Direction: Write out exactly the lines from the line with "for curve in" through the line with "for path, value", including both, and nothing more.

Source material:
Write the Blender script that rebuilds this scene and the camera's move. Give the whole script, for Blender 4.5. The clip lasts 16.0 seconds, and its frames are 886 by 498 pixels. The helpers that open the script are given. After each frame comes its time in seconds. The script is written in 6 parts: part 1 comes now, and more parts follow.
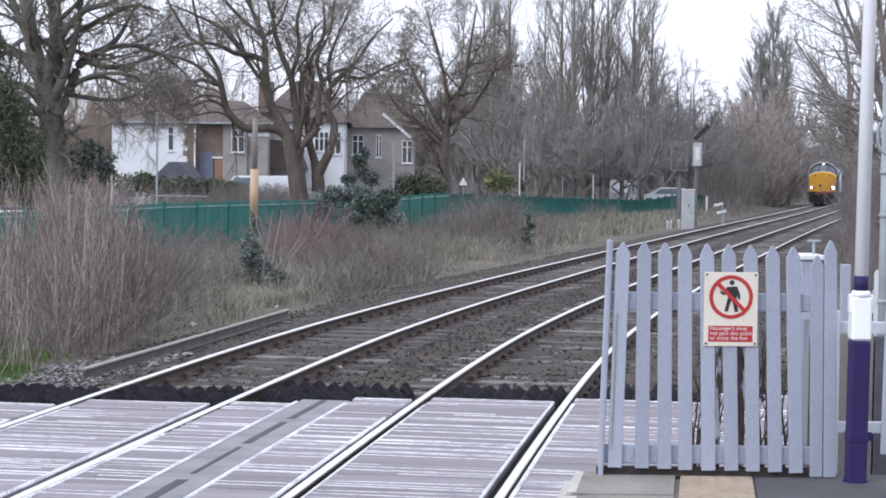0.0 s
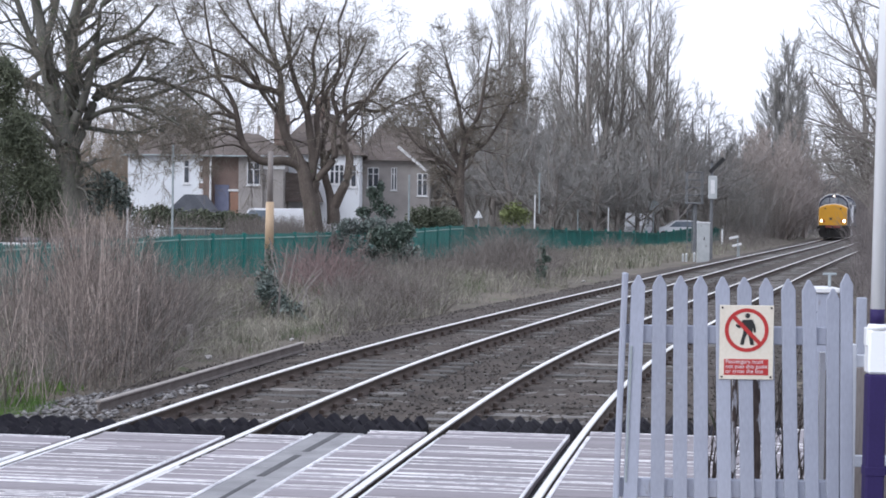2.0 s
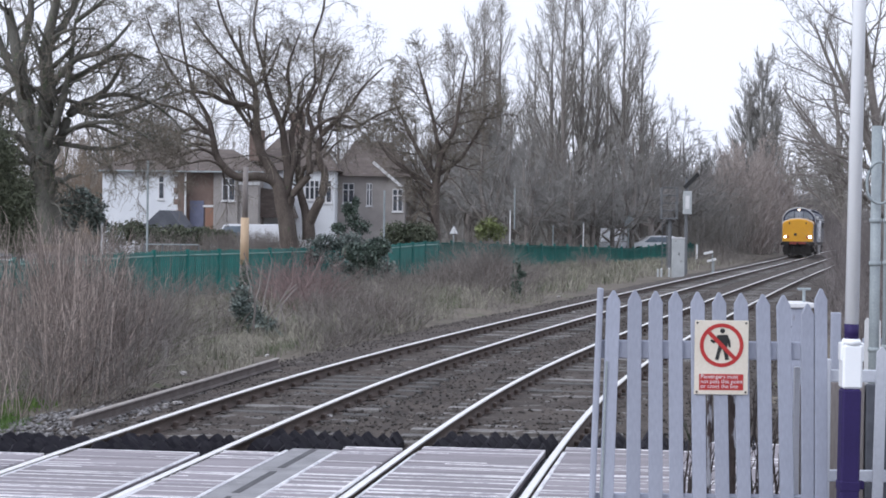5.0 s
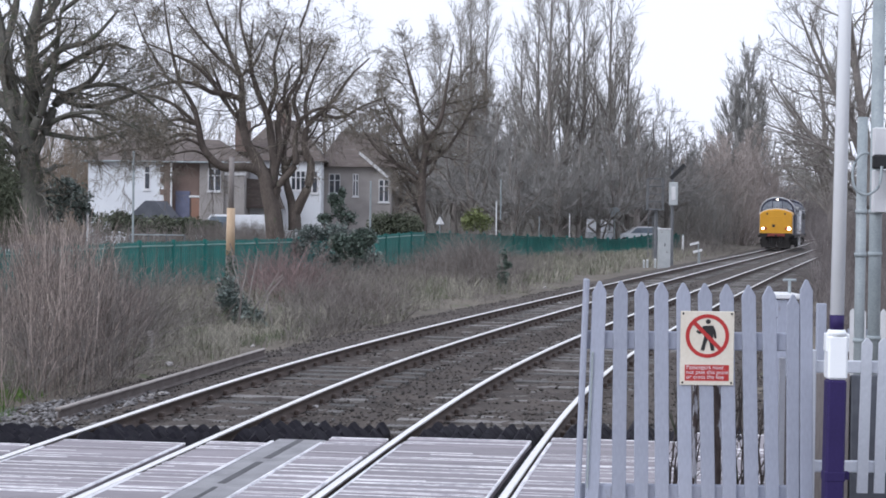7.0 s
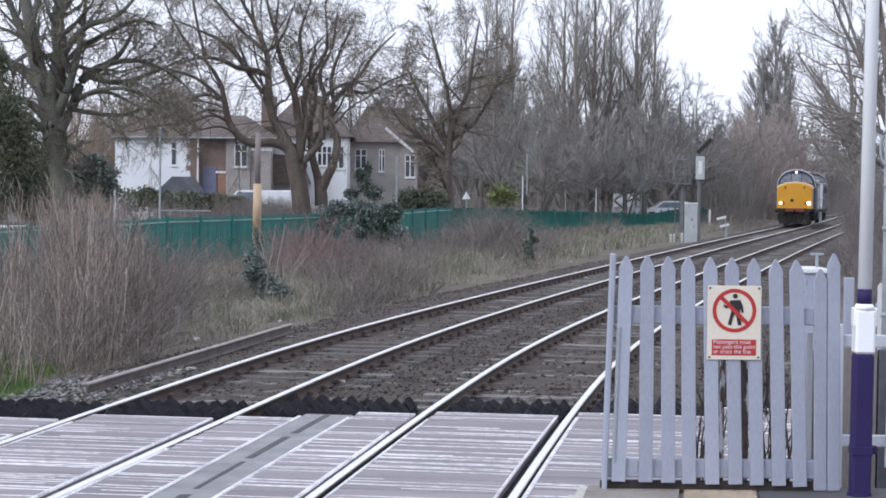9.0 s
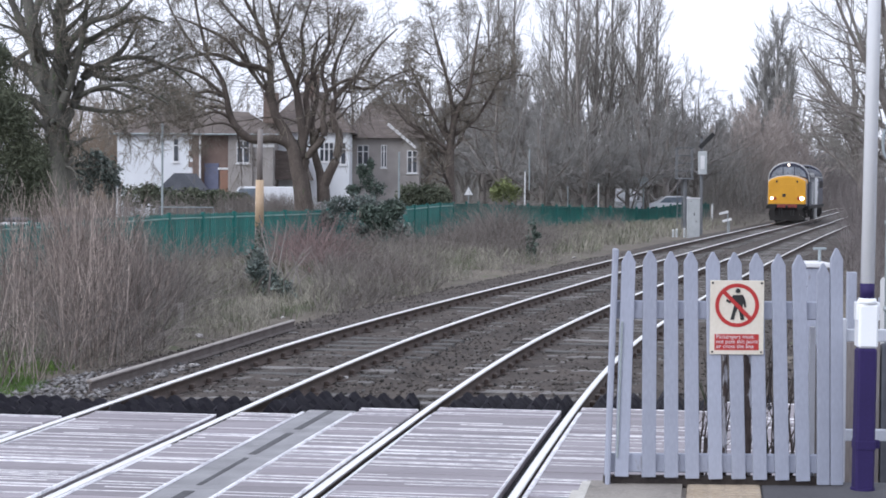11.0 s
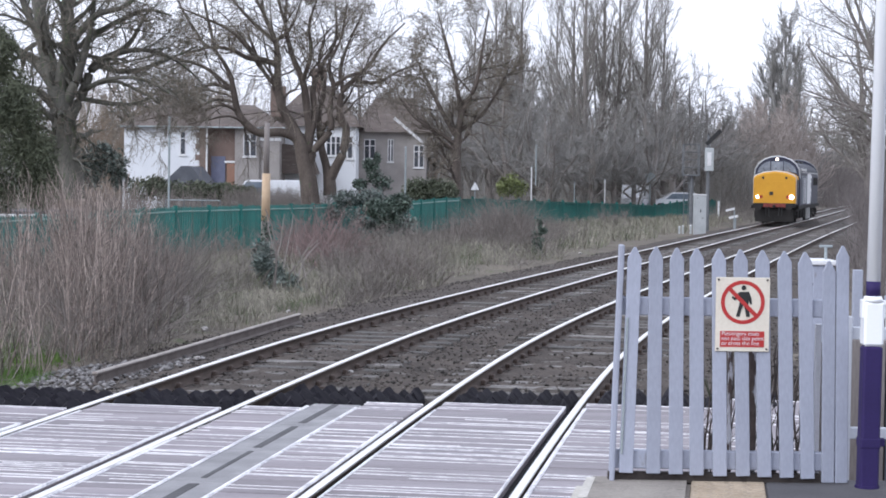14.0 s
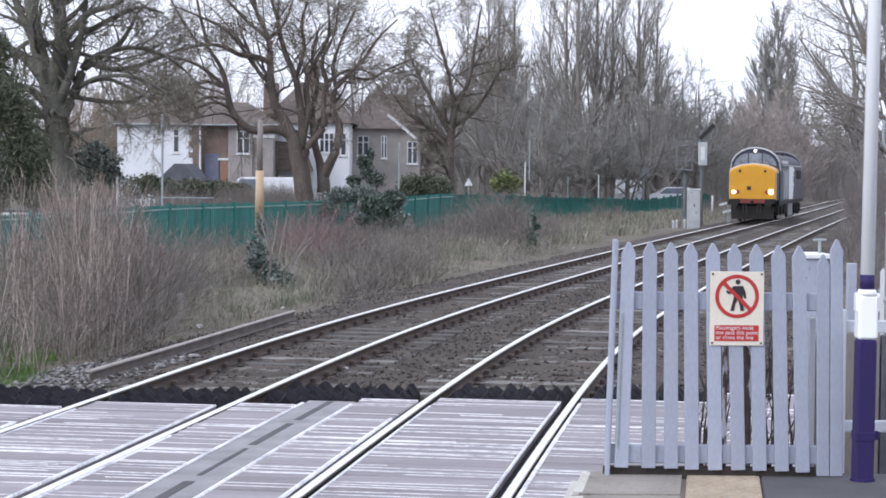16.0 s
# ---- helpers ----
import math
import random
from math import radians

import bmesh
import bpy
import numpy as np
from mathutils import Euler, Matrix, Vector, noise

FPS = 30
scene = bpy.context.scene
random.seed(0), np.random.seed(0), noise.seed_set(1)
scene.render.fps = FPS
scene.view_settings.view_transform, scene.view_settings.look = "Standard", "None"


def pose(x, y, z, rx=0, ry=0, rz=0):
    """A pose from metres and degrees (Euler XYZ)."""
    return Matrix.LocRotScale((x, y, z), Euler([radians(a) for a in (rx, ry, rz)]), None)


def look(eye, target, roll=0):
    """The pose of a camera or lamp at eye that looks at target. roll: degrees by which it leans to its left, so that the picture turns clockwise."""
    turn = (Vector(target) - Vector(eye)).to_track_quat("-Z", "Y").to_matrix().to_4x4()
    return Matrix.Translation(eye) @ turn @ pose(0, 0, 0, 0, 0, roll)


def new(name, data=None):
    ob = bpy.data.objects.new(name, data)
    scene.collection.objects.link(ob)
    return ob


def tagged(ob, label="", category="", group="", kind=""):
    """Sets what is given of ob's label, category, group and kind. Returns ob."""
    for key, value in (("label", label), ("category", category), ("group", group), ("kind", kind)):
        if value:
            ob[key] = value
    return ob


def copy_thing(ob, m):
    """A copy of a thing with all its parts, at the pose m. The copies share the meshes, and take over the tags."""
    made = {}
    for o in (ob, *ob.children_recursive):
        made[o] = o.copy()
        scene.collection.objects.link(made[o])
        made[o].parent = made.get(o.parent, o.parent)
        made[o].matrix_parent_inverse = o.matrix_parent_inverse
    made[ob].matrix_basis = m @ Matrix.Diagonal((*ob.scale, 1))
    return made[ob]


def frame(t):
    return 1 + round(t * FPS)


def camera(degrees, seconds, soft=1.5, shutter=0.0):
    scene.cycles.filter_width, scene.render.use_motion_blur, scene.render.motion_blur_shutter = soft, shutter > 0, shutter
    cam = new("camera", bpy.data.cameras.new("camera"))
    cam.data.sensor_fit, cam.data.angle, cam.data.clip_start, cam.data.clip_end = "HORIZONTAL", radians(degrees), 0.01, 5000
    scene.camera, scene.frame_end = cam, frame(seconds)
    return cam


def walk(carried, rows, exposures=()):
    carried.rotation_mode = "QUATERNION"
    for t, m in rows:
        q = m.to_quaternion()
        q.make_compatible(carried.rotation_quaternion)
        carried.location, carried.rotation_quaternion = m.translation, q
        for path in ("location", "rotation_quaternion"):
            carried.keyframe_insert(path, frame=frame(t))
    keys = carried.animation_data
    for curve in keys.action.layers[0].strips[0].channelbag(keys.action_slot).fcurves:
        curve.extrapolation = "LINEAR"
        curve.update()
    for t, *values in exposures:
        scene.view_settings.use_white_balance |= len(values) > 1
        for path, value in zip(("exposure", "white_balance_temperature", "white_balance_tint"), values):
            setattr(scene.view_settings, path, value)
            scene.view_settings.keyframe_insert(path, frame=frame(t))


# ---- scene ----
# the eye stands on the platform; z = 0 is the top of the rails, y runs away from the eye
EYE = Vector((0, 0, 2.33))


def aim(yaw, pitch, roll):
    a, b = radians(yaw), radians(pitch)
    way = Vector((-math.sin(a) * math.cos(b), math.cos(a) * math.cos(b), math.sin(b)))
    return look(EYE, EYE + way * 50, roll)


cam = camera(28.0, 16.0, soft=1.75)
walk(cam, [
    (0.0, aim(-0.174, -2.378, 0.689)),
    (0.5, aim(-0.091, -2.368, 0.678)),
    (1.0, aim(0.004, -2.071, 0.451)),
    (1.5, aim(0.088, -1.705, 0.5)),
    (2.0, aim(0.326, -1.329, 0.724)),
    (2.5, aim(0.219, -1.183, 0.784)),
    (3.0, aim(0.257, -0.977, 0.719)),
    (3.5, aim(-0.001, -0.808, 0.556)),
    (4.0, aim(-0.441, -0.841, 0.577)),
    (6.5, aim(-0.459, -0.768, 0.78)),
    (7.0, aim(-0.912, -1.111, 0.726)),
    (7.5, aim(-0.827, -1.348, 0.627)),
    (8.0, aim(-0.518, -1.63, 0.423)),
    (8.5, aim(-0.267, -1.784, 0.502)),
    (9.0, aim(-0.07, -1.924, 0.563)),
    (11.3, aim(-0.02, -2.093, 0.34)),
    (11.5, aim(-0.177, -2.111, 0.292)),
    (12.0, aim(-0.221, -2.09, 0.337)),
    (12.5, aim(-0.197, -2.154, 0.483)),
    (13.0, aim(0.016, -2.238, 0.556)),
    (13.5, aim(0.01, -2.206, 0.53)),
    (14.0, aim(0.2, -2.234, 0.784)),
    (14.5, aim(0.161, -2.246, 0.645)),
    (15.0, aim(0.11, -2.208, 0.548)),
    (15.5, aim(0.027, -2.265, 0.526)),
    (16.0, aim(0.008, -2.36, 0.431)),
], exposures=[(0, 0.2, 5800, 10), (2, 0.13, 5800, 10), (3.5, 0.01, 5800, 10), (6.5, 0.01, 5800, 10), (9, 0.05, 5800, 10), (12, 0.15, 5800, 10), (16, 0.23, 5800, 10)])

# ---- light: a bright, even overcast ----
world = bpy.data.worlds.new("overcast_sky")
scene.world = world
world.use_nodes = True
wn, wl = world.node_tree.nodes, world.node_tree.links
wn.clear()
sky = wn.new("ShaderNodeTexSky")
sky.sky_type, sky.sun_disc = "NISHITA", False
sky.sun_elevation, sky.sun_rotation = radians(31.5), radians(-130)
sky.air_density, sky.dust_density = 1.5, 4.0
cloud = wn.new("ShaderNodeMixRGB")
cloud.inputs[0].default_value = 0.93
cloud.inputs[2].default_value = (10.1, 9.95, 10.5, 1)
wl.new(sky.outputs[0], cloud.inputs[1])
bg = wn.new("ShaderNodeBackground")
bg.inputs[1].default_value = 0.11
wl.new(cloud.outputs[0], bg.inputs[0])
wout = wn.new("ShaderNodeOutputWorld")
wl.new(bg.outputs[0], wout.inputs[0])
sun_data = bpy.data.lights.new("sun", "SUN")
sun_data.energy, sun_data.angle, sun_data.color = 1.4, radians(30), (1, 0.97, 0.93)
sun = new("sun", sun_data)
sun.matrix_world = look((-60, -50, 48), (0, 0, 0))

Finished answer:
    for curve in keys.action.layers[0].strips[0].channelbag(keys.action_slot).fcurves:
        curve.extrapolation = "LINEAR"
        curve.update()
    for t, *values in exposures:
        scene.view_settings.use_white_balance |= len(values) > 1
        for path, value in zip(("exposure", "white_balance_temperature", "white_balance_tint"), values):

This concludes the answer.